Flexible working has been a growing trend for many years; with the outbreak of COVID-19, this trend has reached its tipping point.
For many employers, flexible working arrangements have been the only way to handle the unprecedented challenges the pandemic brought about; with 78% of workers now saying they want increased flexibility in their work moving forward, it will be exceptionally difficult for employers to justify denying them it.
This marks a fundamental change in the way organizations need to think about flexibility.
Flexible work is no longer a perk
Historically, flexible work has been seen as a benefit: if it was bestowed upon workers, the assumption was they would be grateful and repay organizations with loyalty.
With flexibility increasingly expected to become the norm, this assumption will need to be seriously reassessed.
The reality is, flexible working offers a huge range of benefits – not just for workers, but employers too. It increases productivity, improves job satisfaction and opens the door to a far more diverse group of workers.
As more employers observe these benefits and become more flexible in their arrangements, workers will increasingly have the option to jump ship to a different employer who is more flexible if their current employer doesn’t allow it.
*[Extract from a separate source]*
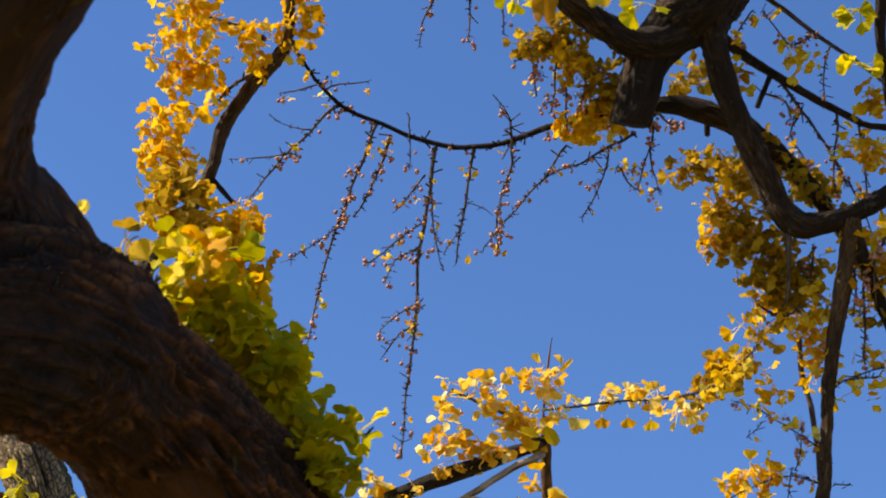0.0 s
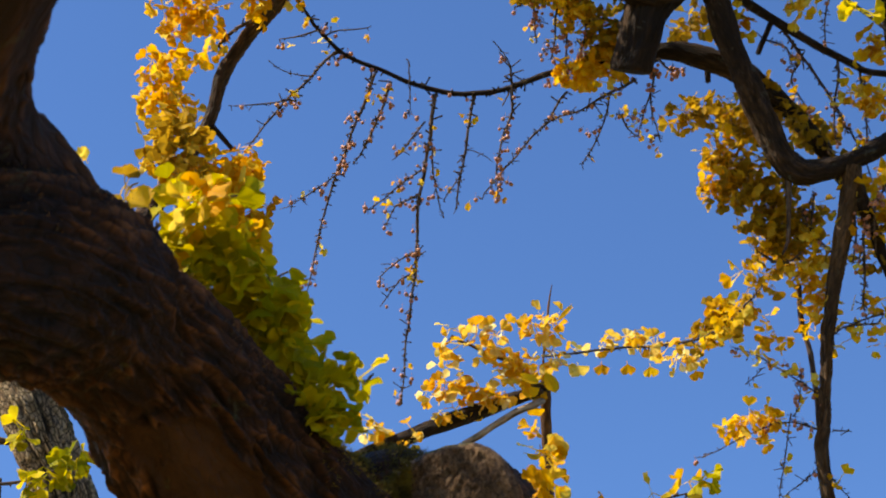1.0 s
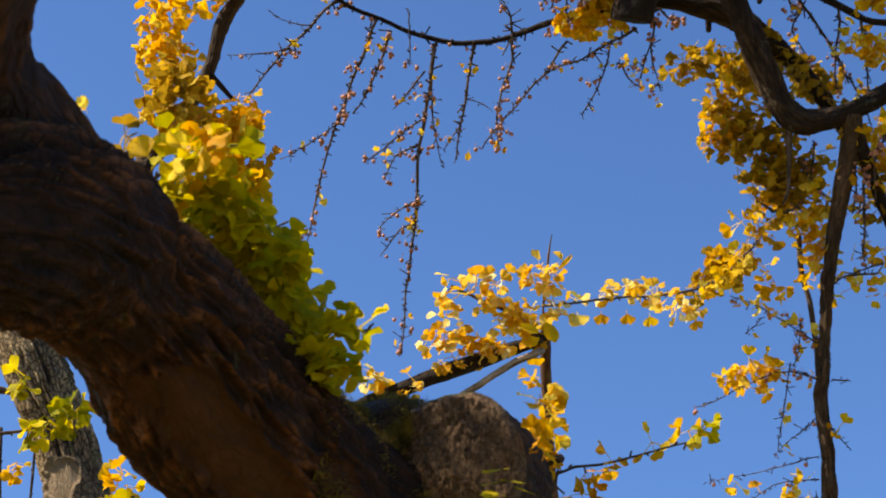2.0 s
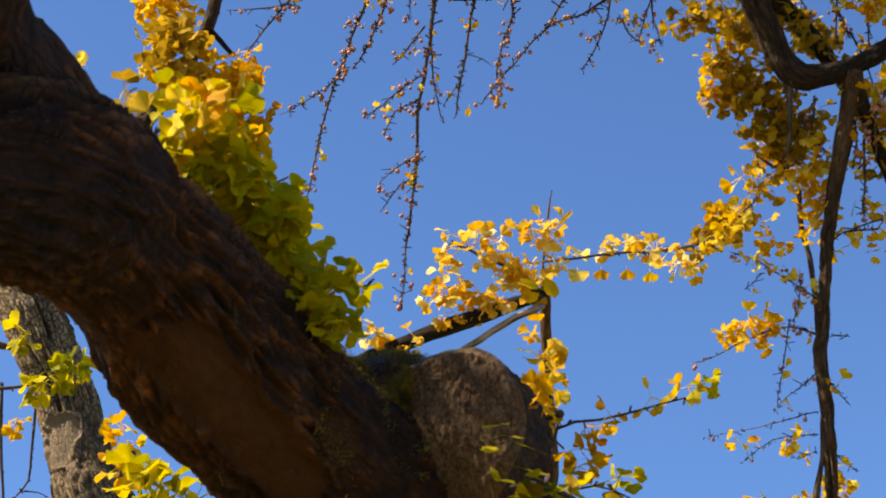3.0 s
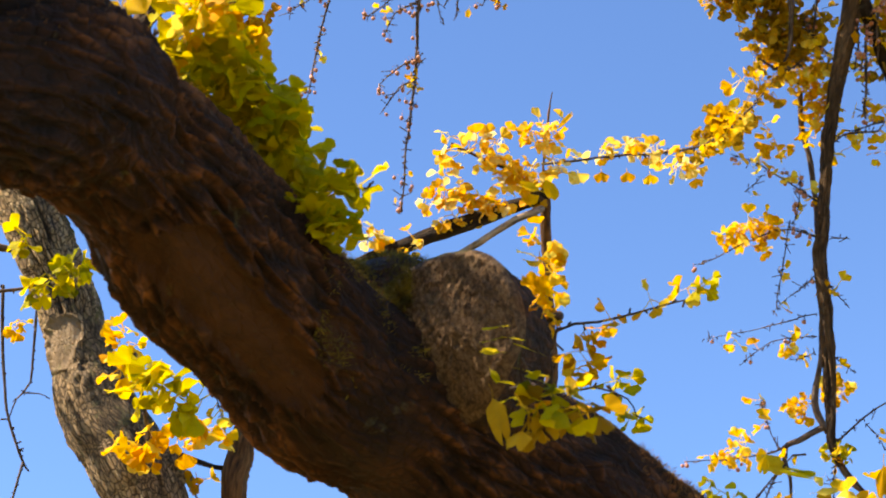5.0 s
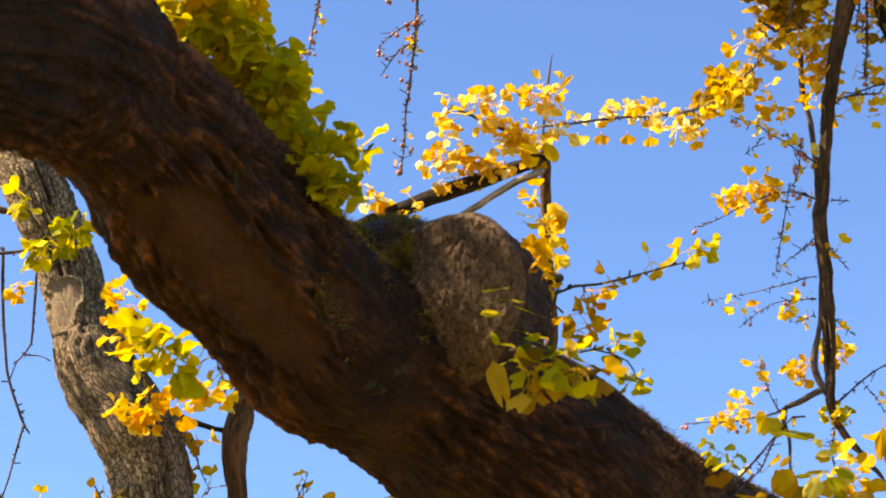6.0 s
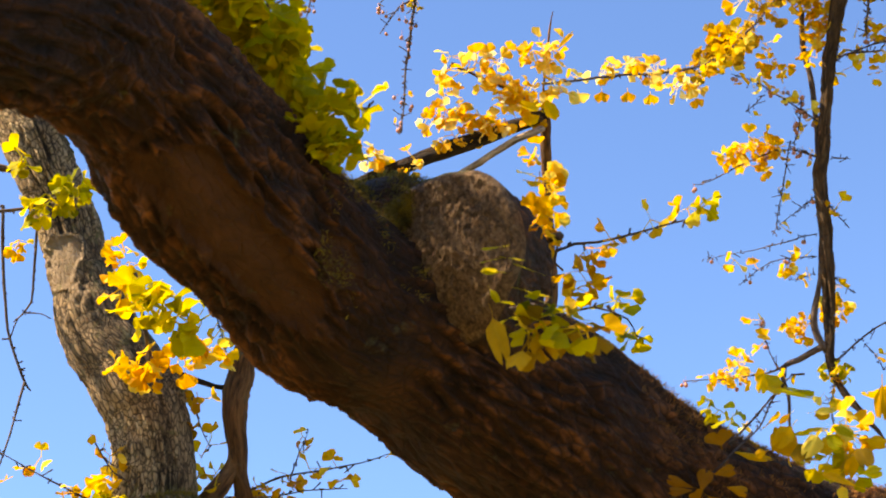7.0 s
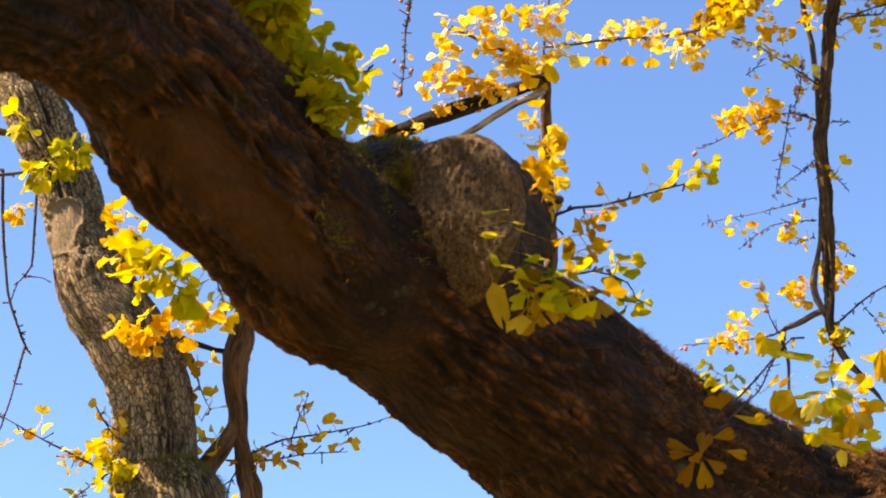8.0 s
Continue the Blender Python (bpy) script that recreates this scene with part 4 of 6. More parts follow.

Even before the pandemic, Aviva found that 22% of UK workers had changed companies or departments to gain greater flexibility.
Organizations which claim to be doing workers a ‘favor’ by allowing flexible work will now risk alienating workers and sending their talent running to more accommodating organizations.
Facilitating flexibility
Perhaps most crucially, organizations which present flexible work as a ‘benefit’ will likely miss out on opportunities to empower their workers.
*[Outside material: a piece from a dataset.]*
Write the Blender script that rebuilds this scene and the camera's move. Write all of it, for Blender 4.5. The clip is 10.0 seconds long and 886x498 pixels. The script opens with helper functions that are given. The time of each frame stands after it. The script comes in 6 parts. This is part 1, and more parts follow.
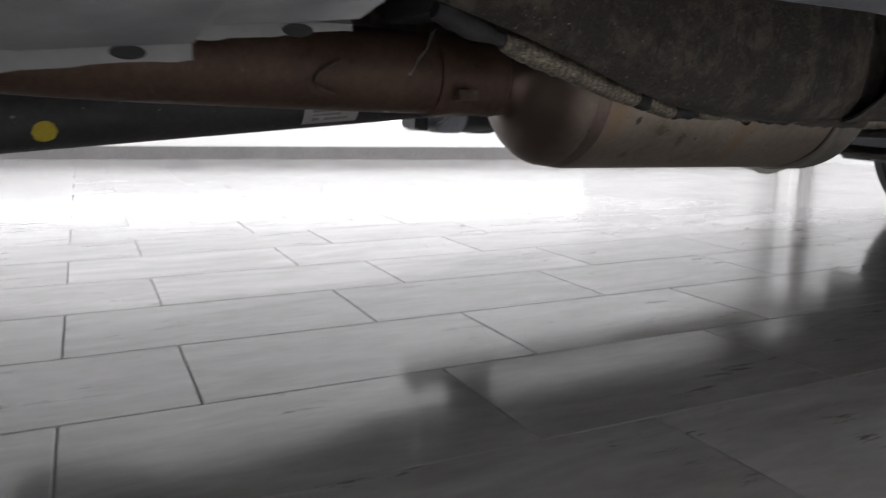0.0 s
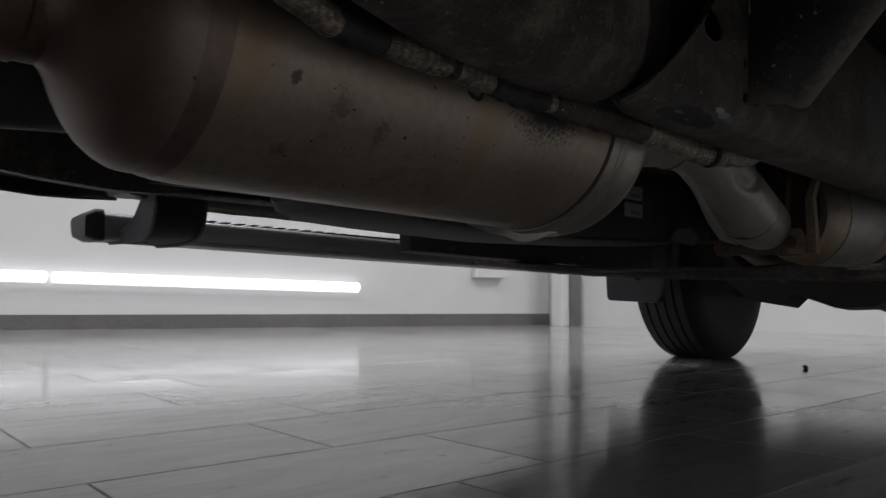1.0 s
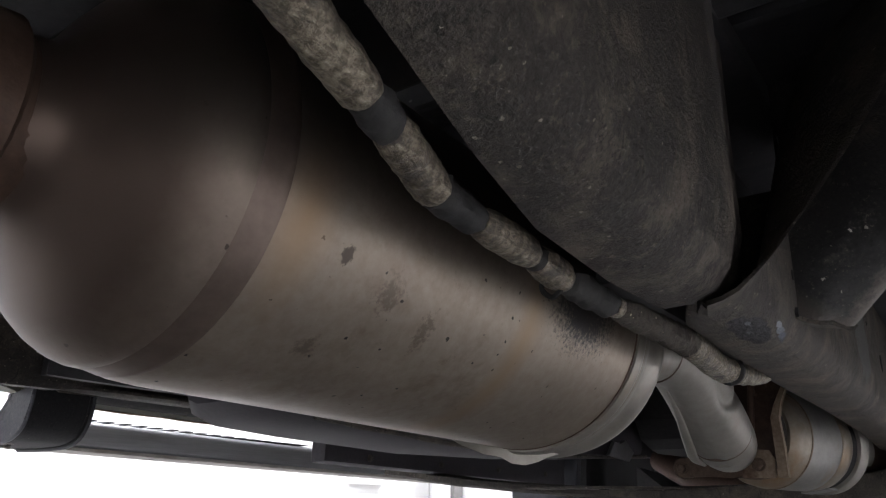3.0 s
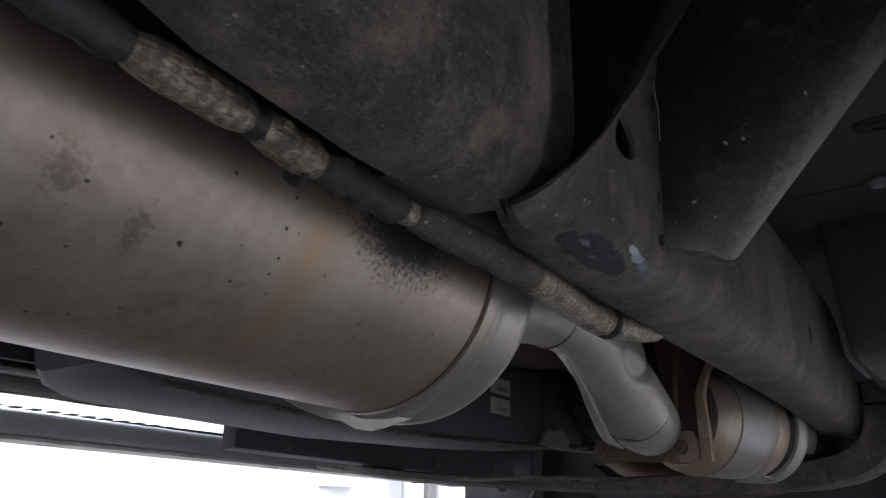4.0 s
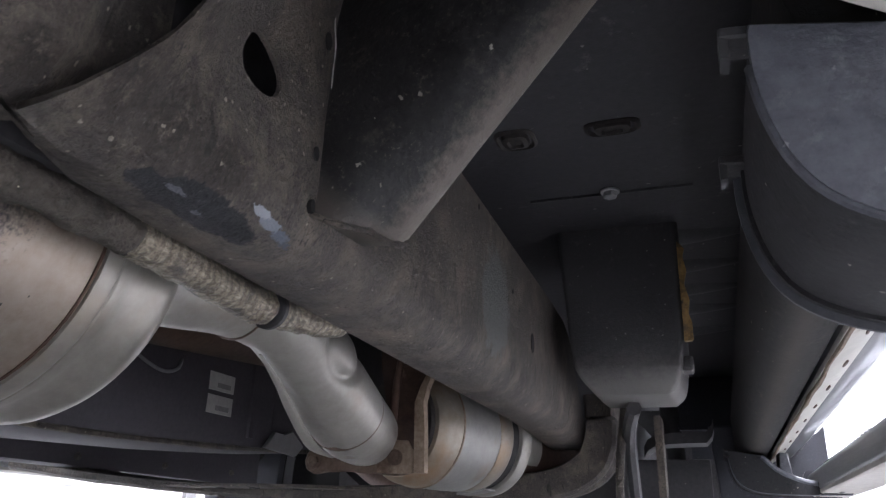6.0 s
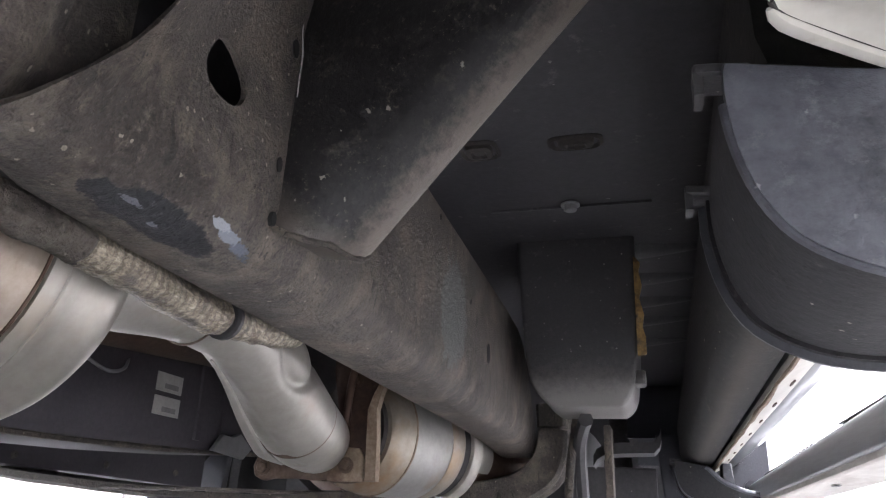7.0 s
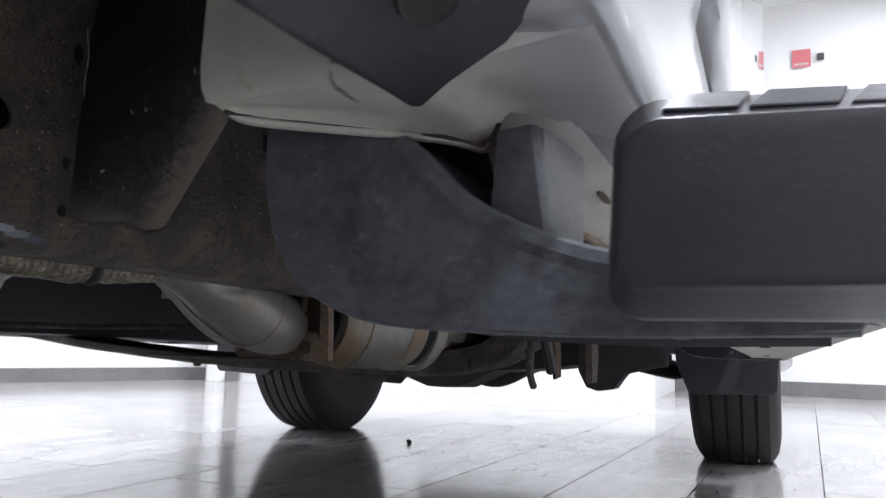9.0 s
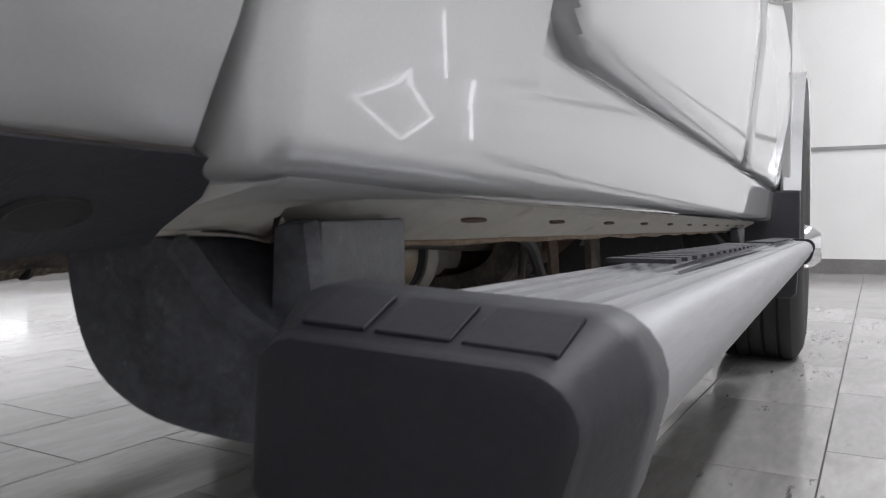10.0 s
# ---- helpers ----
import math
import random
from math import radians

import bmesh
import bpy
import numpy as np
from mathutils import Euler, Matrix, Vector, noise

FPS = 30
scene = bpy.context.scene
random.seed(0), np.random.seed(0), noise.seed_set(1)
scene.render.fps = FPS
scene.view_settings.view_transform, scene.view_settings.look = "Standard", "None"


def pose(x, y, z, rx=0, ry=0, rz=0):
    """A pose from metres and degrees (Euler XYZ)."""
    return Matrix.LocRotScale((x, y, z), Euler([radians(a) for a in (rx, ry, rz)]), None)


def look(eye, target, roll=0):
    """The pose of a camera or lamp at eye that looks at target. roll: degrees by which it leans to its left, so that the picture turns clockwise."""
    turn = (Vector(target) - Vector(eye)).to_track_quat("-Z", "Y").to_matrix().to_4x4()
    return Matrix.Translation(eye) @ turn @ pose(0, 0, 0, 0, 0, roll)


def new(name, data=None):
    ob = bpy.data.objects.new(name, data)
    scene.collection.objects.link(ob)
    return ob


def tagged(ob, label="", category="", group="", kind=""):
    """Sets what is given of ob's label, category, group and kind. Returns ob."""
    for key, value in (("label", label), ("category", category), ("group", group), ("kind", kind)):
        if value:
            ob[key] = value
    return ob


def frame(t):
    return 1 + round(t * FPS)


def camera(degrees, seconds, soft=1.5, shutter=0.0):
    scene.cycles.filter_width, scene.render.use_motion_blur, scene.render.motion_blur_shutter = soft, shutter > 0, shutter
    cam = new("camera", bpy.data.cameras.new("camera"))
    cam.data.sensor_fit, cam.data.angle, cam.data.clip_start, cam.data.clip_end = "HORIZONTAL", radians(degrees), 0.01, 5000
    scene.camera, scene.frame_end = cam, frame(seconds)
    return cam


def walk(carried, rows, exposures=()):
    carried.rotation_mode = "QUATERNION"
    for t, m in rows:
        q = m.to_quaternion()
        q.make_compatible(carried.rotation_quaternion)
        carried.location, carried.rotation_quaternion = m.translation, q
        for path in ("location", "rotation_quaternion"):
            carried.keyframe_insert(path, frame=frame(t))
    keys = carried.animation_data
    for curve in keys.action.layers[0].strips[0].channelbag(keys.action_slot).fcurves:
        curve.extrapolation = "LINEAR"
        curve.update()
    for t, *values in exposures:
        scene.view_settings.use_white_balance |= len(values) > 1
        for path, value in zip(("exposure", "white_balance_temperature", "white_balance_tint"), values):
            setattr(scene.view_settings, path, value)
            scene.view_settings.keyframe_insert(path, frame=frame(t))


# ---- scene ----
cam = camera(61.1, 10.0, 1.15, 0.2)
PATH = [
    (0, (1.138, -3.735, 0.446), (-0.596, -2.806, 0.085), 0.6),
    (0.2, (1.084, -3.667, 0.394), (-0.616, -2.636, 0.191), 0.6),
    (0.5, (0.982, -3.514, 0.318), (-0.641, -2.346, 0.257), 0.2),
    (0.7, (0.909, -3.411, 0.296), (-0.647, -2.155, 0.315), 0.3),
    (1, (0.824, -3.308, 0.261), (-0.614, -1.924, 0.393), 0.4),
    (1.5, (0.73, -3.272, 0.279), (-0.545, -1.765, 0.602), 0.8),
    (2, (0.663, -3.314, 0.298), (-0.512, -1.783, 0.82), 0.9),
    (2.2, (0.644, -3.318, 0.292), (-0.496, -1.787, 0.888), 0.9),
    (3.3, (0.626, -3.282, 0.291), (-0.492, -1.757, 0.945), 1.1),
    (3.5, (0.639, -3.225, 0.276), (-0.48, -1.704, 0.934), 1.2),
    (4, (0.673, -3.107, 0.263), (-0.424, -1.572, 0.927), 1.3),
    (4.5, (0.696, -3.034, 0.249), (-0.306, -1.438, 0.918), 1.2),
    (5, (0.72, -2.967, 0.249), (-0.13, -1.288, 0.927), 1.0),
    (5.5, (0.717, -2.954, 0.255), (-0.007, -1.216, 0.931), 1.3),
    (6, (0.717, -2.938, 0.287), (0.079, -1.168, 0.963), 1.5),
    (6.2, (0.718, -2.933, 0.301), (0.116, -1.149, 0.978), 1.6),
    (7.3, (0.709, -2.938, 0.3), (0.197, -1.127, 0.976), 2.1),
    (7.5, (0.711, -2.934, 0.298), (0.205, -1.12, 0.97), 1.9),
    (8, (0.775, -2.947, 0.286), (0.255, -1.13, 0.943), 2.0),
    (8.2, (0.823, -2.961, 0.28), (0.274, -1.143, 0.909), 2.1),
    (8.5, (0.879, -2.975, 0.303), (0.24, -1.152, 0.822), 2.0),
    (9, (0.974, -2.953, 0.376), (0.186, -1.132, 0.631), 1.4),
    (9.3, (1.028, -2.94, 0.42), (0.187, -1.127, 0.496), 1.1),
    (9.5, (1.048, -2.939, 0.445), (0.163, -1.146, 0.426), -0.2),
    (9.9, (1.076, -2.908, 0.472), (0.164, -1.13, 0.388), 0.7),
    (10, (1.084, -2.896, 0.479), (0.165, -1.122, 0.404), -0.2),
]
EXPOSURES = [(0.0, 0.4, 6500, 14), (0.2, -0.05, 6500, 14), (0.5, -0.8, 6500, 14), (1.0, -0.92, 6500, 14), (1.5, -1.0, 6500, 14), (2.0, 0.11, 6500, 14), (3.5, 1.12, 6200, 17), (4.0, 1.07, 5980, 18), (4.5, 1.27, 5850, 18), (5.5, 1.70, 5900, 18), (7.5, 2.62, 6280, 18), (8.0, 2.49, 6250, 16), (8.5, 1.38, 6000, 16), (9.0, 0.62, 6150, 15), (9.5, 0.2, 6300, 14), (10.0, -0.05, 6500, 14)]
walk(cam, [(t, look(eye, target, roll)) for t, eye, target, roll in PATH], EXPOSURES)

# ---- world and lamps ----
world = bpy.data.worlds.new("world")
scene.world = world
world.use_nodes = True
world.node_tree.nodes["Background"].inputs["Color"].default_value = (0.8, 0.85, 0.9, 1)
world.node_tree.nodes["Background"].inputs["Strength"].default_value = 0.05
CEIL = 3.7
LAMP_POWER = 50.0
LAMPS = [(-4.2, -4.5, 0.85), (-3.0, -0.5, 1.05), (-1.0, 1.9, 1.6), (2.3, -5.2, 0.55), (2.3, -2.6, 0.8), (2.3, 0.2, 1.4), (2.3, 2.8, 1.0), (-2.4, -2.6, 1.3), (0.4, -4.9, 0.25)]
for lx, ly, power in LAMPS:
    lamp = bpy.data.lights.new("ceiling_lamp_light", "AREA")
    lamp.shape, lamp.size, lamp.size_y, lamp.energy, lamp.color = "RECTANGLE", 0.24, 1.3, LAMP_POWER * power, (0.96, 0.98, 1.0)
    lamp_ob = new("ceiling_lamp_light", lamp)
    lamp_ob.matrix_world = pose(lx, ly, CEIL - 0.085)

# ---- materials ----
def nodes_of(name):
    m = bpy.data.materials.new(name)
    m.use_nodes = True
    return m, m.node_tree, m.node_tree.nodes["Principled BSDF"]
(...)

According to some sources, as many as 46% of employees feel awkward discussing personal commitments with their employers and a fifth are convinced they would be refused if they asked for more flexibility in their work.
This creates an atmosphere where far less flexibility – and all the benefits that come with it – is being taken due to structural communication challenges.
The knock-on effect is clear: not only do employees not get the kinds of working arrangements they would like, they feel less confidence and trust in their employers.
If organizations simply present flexibility as the norm, these difficulties will be mitigated and workplace morale will likely improve considerably.
However, it is not enough simply to make clear that workers are allowed more flexibility.
New normal, new benefits
By failing to embrace flexibility, organizations risk overlooking and missing out on a whole new range of benefits which their competitors are offering.
Such benefits might include important resources which actually help make flexible working more pleasant, easier or more productive – from improved digital communication platforms and tech equipment to more flexible holidays, increased individual autonomy or upskilling resources.
This will mean that even if two organizations both ostensibly offer equally flexible work arrangements, the organization which has gone out of its way to improve such arrangements will win every time.
As workers’ needs to adapt to the post-pandemic landscape, organizations must focus on providing real value to their employees and demonstrating a willingness to be forward-thinking; a large part of this must be changing their assumptions about what is a benefit and what is simply a fact of working life.